God knows, I've tried to spice this column up for you, keep it varied, cover the range of endeavour from bacon to power showers, slip in the odd commercial shown only on Ulster TV or Sky Sports. I know you don't want just to hear about a string of high-budget high-talent commercials for clever advertisers such as Pot Noodle or Levis. You want some slices of life, some cheap naff provincial stuff you can cite in an ironic way on the Primrose Hill party circuit. Above all, you don't expect two doses of financial services advertising in succession (after the touchy-feely Abbey stuff last week).
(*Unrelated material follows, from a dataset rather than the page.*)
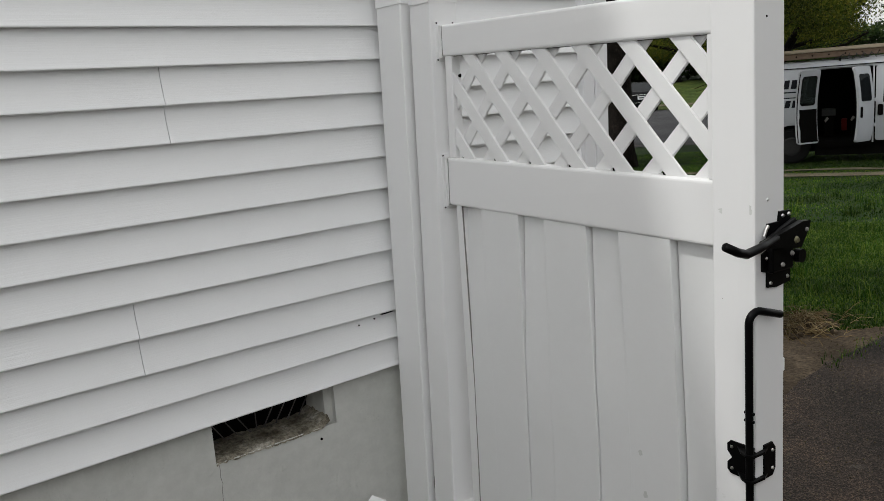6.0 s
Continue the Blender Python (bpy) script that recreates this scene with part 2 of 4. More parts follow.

But the truth is that Howard Brown from Halifax has turned my head, I'd follow him to the ends of the earth: I've already flown over America with him - on a white swan. I've been to those bonding sessions with his colleagues in somewhere like Basingstoke, somewhere back-officey. We've shared a lot. Anyway there's another of those Halifax spectaculars out so the lawn fertiliser will have to wait till next week.

It's built around a Rod Stewart theme or, more precisely, a Rod Stewart anthem - "Sailing", one of the British drunk's favourite stadium songs. It's got everything; a Mexican wave, huge banners on tall buildings in British Gas privatisation style, a Titanic spoof and glorious sunsets. And one of those stadium rock butane ballad moments, when everyone's swaying together with their cigarette lighters aloft. It's got a strong theme - "we are saving" - a sexy promise - 6.05 per cent on your nest egg - and tremendous 1980s production values. It's also got some rather good lines, as in "we are saving; making waves like pioneers".

Howard Brown himself turns up late, at the prow of the good ship Self-Help, doing a Titanic spoof with a young woman against a glorious Edwardian sunset. There's a mass of visual clichés, beautifully realised, as the setting for a distinctive offer and a familiar face. So well done that you suspect ironic intent. It raises the demotic world of The Office to new heights. Halifax and Howard is a killer combination. The familiar brand, perked up by a cosy Everyman, twinkly but not threatening. Add in something that people really want and you're away.